Over the past decade, Mr. Roy has made over 15 homes - one of them in Spain - using the traditional materials and techniques. “It was some fun going out in search of cow dung in the Spain countryside,” he said, chuckling.

“For Sundergaon Villa, as with others, my design i s very functional,” said Mr. Roy, pointing out how big steps and different floor levels can be used as sitting areas. “I didn't have the whole plan laid out at the start. Just like a tree that shapes up with the influence of the rain, sun, wind and soil, the house took shape with each passing day,” he said.

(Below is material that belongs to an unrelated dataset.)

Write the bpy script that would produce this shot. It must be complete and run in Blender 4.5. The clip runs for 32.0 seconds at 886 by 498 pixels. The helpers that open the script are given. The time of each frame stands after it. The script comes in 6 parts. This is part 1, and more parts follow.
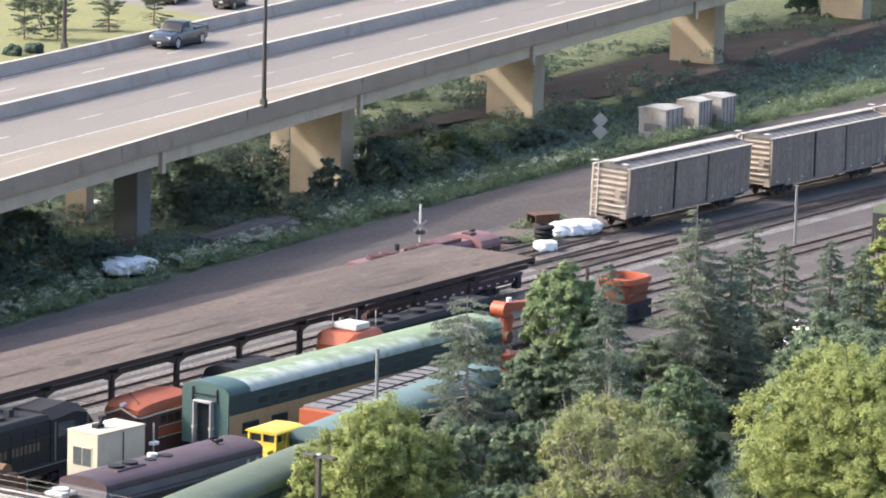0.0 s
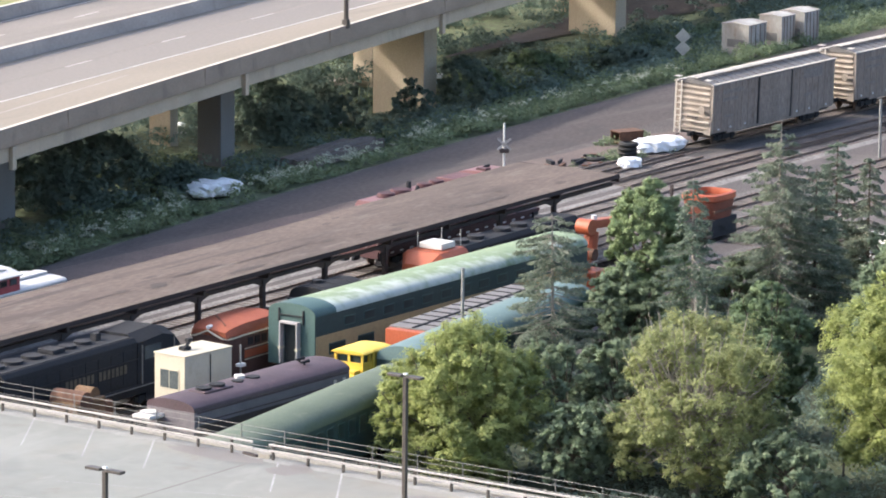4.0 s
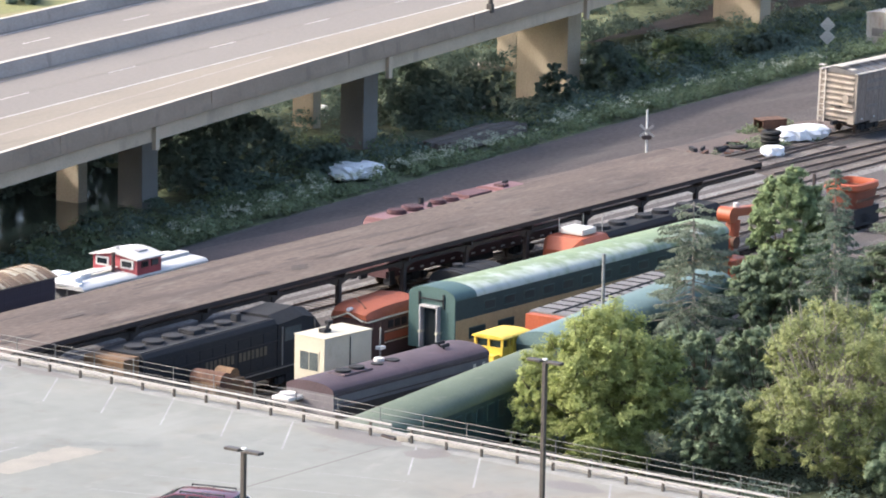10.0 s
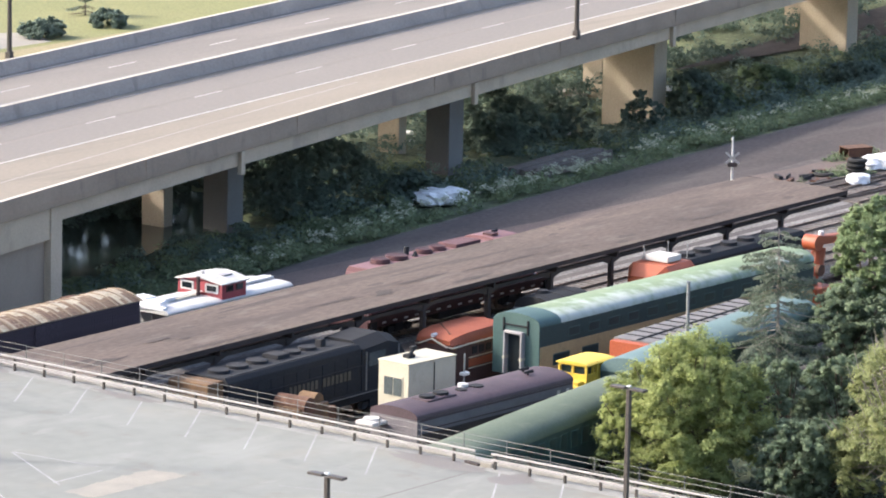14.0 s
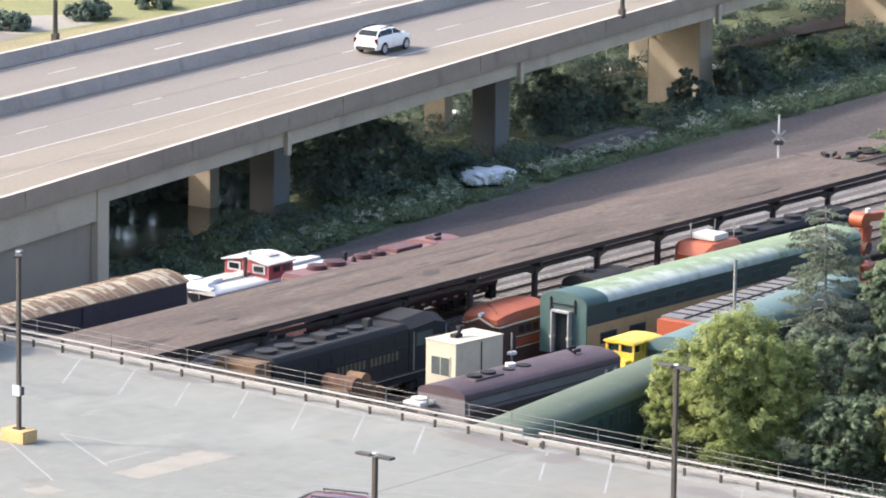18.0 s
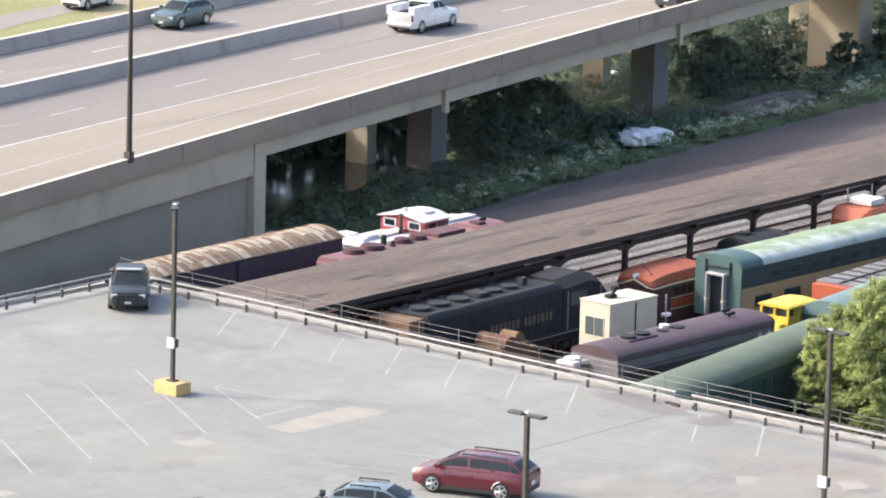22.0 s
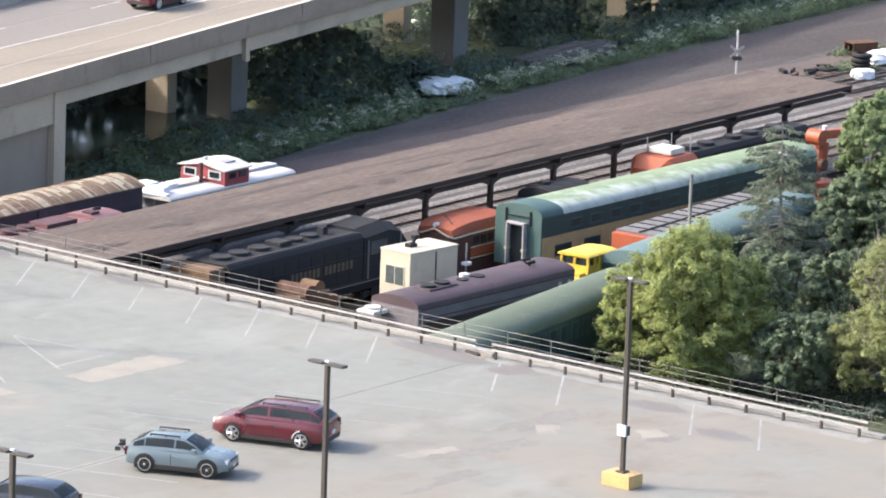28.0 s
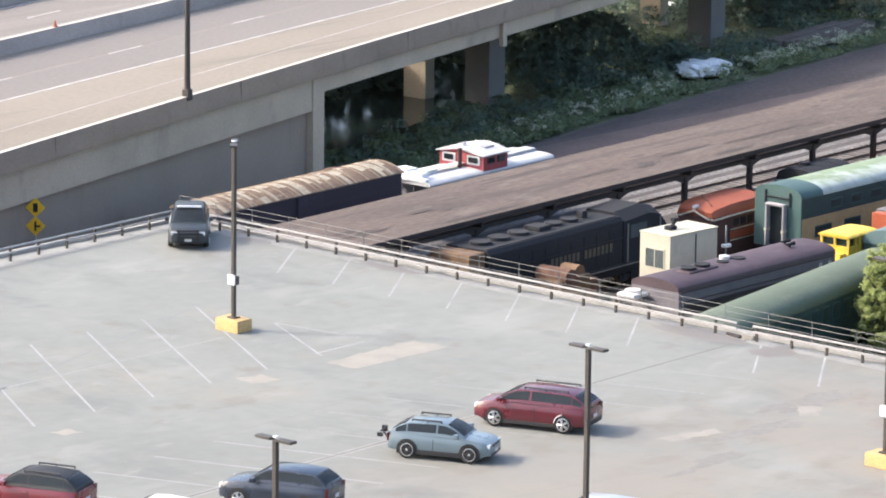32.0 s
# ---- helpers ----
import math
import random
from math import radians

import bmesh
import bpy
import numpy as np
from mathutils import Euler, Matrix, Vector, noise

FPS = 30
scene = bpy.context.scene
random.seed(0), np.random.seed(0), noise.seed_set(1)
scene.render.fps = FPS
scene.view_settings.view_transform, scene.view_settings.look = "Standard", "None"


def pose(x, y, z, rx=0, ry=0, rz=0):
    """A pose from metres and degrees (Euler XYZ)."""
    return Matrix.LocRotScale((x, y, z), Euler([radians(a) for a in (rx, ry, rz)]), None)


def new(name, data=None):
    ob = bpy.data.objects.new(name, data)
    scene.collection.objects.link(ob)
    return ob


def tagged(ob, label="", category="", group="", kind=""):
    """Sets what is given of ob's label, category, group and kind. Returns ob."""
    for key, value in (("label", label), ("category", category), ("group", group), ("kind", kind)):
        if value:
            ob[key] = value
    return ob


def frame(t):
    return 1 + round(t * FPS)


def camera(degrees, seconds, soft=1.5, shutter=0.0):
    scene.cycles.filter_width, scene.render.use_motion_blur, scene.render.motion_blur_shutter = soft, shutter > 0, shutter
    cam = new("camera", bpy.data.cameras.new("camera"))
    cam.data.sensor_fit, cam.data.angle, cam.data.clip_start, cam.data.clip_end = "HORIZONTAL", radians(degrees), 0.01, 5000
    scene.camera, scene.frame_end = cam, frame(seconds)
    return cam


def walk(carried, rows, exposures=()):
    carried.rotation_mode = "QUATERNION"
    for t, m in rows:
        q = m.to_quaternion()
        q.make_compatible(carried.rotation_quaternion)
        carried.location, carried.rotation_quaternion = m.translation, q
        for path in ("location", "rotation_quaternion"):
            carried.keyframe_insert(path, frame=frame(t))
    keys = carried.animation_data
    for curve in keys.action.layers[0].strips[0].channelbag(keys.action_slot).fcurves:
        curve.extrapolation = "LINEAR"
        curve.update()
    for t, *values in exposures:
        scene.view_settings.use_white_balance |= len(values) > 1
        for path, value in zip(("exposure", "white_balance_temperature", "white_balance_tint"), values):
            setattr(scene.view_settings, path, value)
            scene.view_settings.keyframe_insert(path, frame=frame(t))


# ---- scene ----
cam = camera(10.0, 32.0, soft=1.9)
EYE = (-177.43, -174.36, 57.1)
walk(cam, [(t, pose(*EYE, a, b, c)) for t, a, b, c in (
    (0, 80.072, -1.440, -54.781),
    (0.5, 80.028, -1.582, -54.713),
    (1, 79.951, -1.590, -54.778),
    (1.5, 79.846, -1.420, -54.947),
    (2, 79.698, -1.116, -55.118),
    (2.5, 79.517, -0.916, -55.062),
    (3, 79.314, -0.673, -54.802),
    (3.5, 79.187, -0.574, -54.403),
    (4, 79.139, -0.573, -53.966),
    (4.5, 79.131, -0.545, -53.601),
    (6.5, 79.155, -0.793, -52.788),
    (7, 79.226, -0.606, -52.742),
    (7.5, 79.312, -0.378, -52.823),
    (8, 79.357, -0.232, -52.971),
    (8.5, 79.351, -0.286, -53.039),
    (9, 79.192, -0.521, -52.871),
    (9.5, 79.029, -0.812, -52.603),
    (10, 78.943, -1.037, -52.250),
    (10.5, 78.926, -1.096, -51.976),
    (11, 78.960, -1.138, -51.764),
    (11.5, 78.987, -1.165, -51.611),
    (12, 78.997, -1.161, -51.475),
    (12.5, 79.003, -1.145, -51.328),
    (13, 79.048, -1.178, -51.232),
    (13.5, 79.113, -1.225, -51.199),
    (14, 79.217, -1.200, -51.242),
    (14.5, 79.321, -1.191, -51.274),
    (16.5, 79.254, -0.767, -51.178),
    (17, 79.138, -0.774, -51.106),
    (17.5, 79.038, -0.813, -50.979),
    (18, 78.978, -0.802, -50.780),
    (18.5, 78.925, -0.854, -50.499),
    (19, 78.884, -1.023, -50.251),
    (19.5, 78.771, -1.194, -50.041),
    (20, 78.599, -1.165, -49.838),
    (20.5, 78.402, -1.251, -49.544),
    (21, 78.307, -1.118, -49.192),
    (21.5, 78.357, -1.243, -48.893),
    (22, 78.474, -1.473, -48.851),
    (22.5, 78.643, -1.653, -49.109),
    (23, 78.818, -1.857, -49.523),
    (23.5, 78.955, -2.002, -49.967),
    (24, 78.953, -2.042, -50.315),
    (24.5, 78.706, -2.029, -50.445),
    (25, 78.390, -2.017, -50.391),
    (25.5, 78.174, -1.819, -50.287),
    (27.5, 78.072, -1.923, -50.809),
    (28, 77.963, -1.947, -51.060),
    (28.5, 77.851, -1.788, -50.931),
    (29, 77.831, -1.694, -50.332),
    (29.5, 77.837, -1.547, -49.500),
    (30, 77.877, -1.387, -48.772),
    (30.5, 77.895, -1.175, -48.333),
    (31, 77.876, -0.961, -48.184),
    (31.5, 77.830, -0.748, -48.259),
    (32, 77.719, -0.666, -48.331),
)], exposures=((0, 1.62, 6500, 12), (32, 1.62, 6500, 12)))

# ---- daylight ----
SUN_FROM = Vector((-0.55, 0.85, 0.72)).normalized()
world = bpy.data.worlds.new("sky")
scene.world = world
world.use_nodes = True
wn = world.node_tree
sky = wn.nodes.new("ShaderNodeTexSky")
sky.sky_type, sky.sun_disc = "NISHITA", False
sky.sun_elevation = math.asin(SUN_FROM.z)
sky.sun_rotation = math.atan2(SUN_FROM.x, SUN_FROM.y)
sky.air_density, sky.dust_density, sky.ozone_density = 1.0, 4.6, 1.5
wn.nodes["Background"].inputs[1].default_value = 0.15
wn.links.new(sky.outputs[0], wn.nodes["Background"].inputs[0])
lamp = bpy.data.lights.new("sun", "SUN")
lamp.energy, lamp.angle, lamp.color = 1.45, radians(2.0), (1.0, 0.93, 0.81)
sun = new("sun", lamp)
sun.rotation_euler = (-SUN_FROM).to_track_quat("-Z", "Y").to_euler()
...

Help Tourism, which is well known in West Bengal and northeast India for promoting community-based and sustainable tourism models, plans to rent out the Sundergaon mud cottages to tourists, at the rate of 25,000 rupees ($450) for three nights.

“Sundarbans Delta has a lot to offer than just the forests,” said Mr. Basu of Help Tourism. “Village life in the islands of Sundarbans is a unique experience. The people, their daily lives amid struggle with nature, and their culture make it truly one of the most interesting places in the world. So many stories, myths and traditions populate these islands.”

The three remaining homes, whose mud walls a re now covered with plastic to shield them from the rain, will be similarly rebuilt in the next phases. The plot, which also has a pond, is largely fallow now, but the organization plans to set up an organic farm after treating the land for salinity.

In the meantime, Mr. Roy's work on the mud home has become quite the attraction for people in the village, who have flocked to see the changes. As they watch, they regale Mr. Roy with their stories of encounters with the Royal Bengal tiger, which lives in the Sunderbans, and of collecting honey in the forests.

Mr. Roy welcomes the attention. “Like with my previous projects, I want this house to serve as an example of how modern homes can be made using indigenous products, such as bamboo and clay, with minimal help from industrial products such as cement, if needed,” he said. “Mindlessly promoting concrete jungles in places such as this will only prove disastrous for the future.”